Y es, por ello, donde emerge una paradoja crucial: las transferencias a pensionistas no serían problemáticas per se si el sistema fuera equilibrado. El problema radica en la forma de financiación. Cuando las pensiones se financian mediante incrementos excesivos de las cotizaciones sociales, se reduce la renta disponible de los trabajadores activos, desincentivando el empleo y la actividad económica. Cuando se financian con deuda pública, se traslada la carga a las generaciones futuras, comprometiendo su capacidad fiscal. En ambos casos, se genera una tensión que no existiría si las transferencias fueran equilibradas y sostenibles desde el punto de vista fiscal. Y mientras dejamos de realizar inversiones que elevarían la productividad y salarios futuros.
La cuestión de fondo no es si España debe o no mantener un sistema de pensiones generoso, sino si puede permitirse hacerlo sin sacrificar su competitividad futura. Un sistema de pensiones sostenible debería poder coexistir con niveles adecuados de inversión pública productiva. Sin embargo, cuando la demografía adversa obliga a elegir entre mantener las prestaciones actuales o invertir en productividad, surge el dilema que caracteriza la situación española.
Esta tensión se agrava porque la inversión pública productiva no solo beneficia a las generaciones futuras, sino que también es necesaria para generar el crecimiento económico que permita sostener el propio sistema de pensiones a largo plazo. Una economía con baja productividad y escaso crecimiento será menos capaz de generar los recursos necesarios para financiar pensiones dignas en el futuro.
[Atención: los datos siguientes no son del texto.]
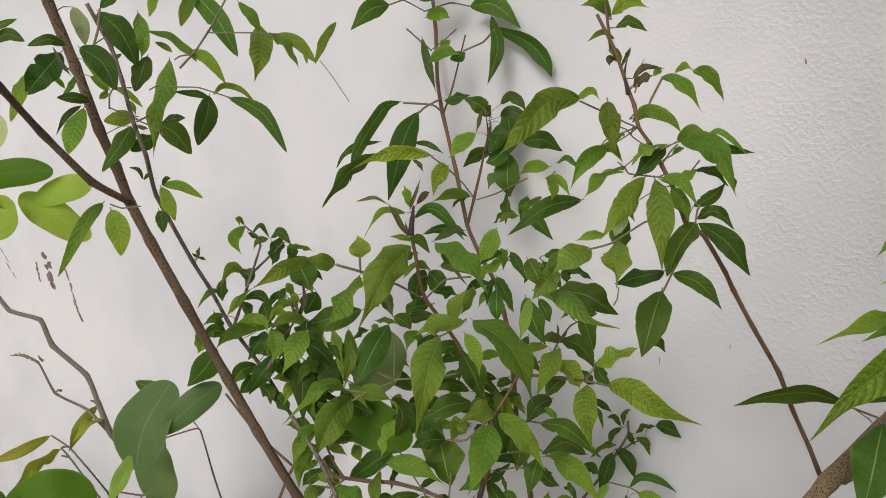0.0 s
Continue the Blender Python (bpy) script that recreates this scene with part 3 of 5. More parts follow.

La resolución de este dilema requiere un enfoque que reconozca tanto la legitimidad de las expectativas de quienes van a recibir una pensión como la necesidad imperativa de mantener la capacidad de inversión pública productiva. Esto implica explorar reformas que mejoren la eficiencia del sistema de pensiones sin comprometer excesivamente su generosidad, al tiempo que se preserva espacio fiscal suficiente para inversiones que impulsen la productividad. Y del 5% en defensa, ya ni hablamos.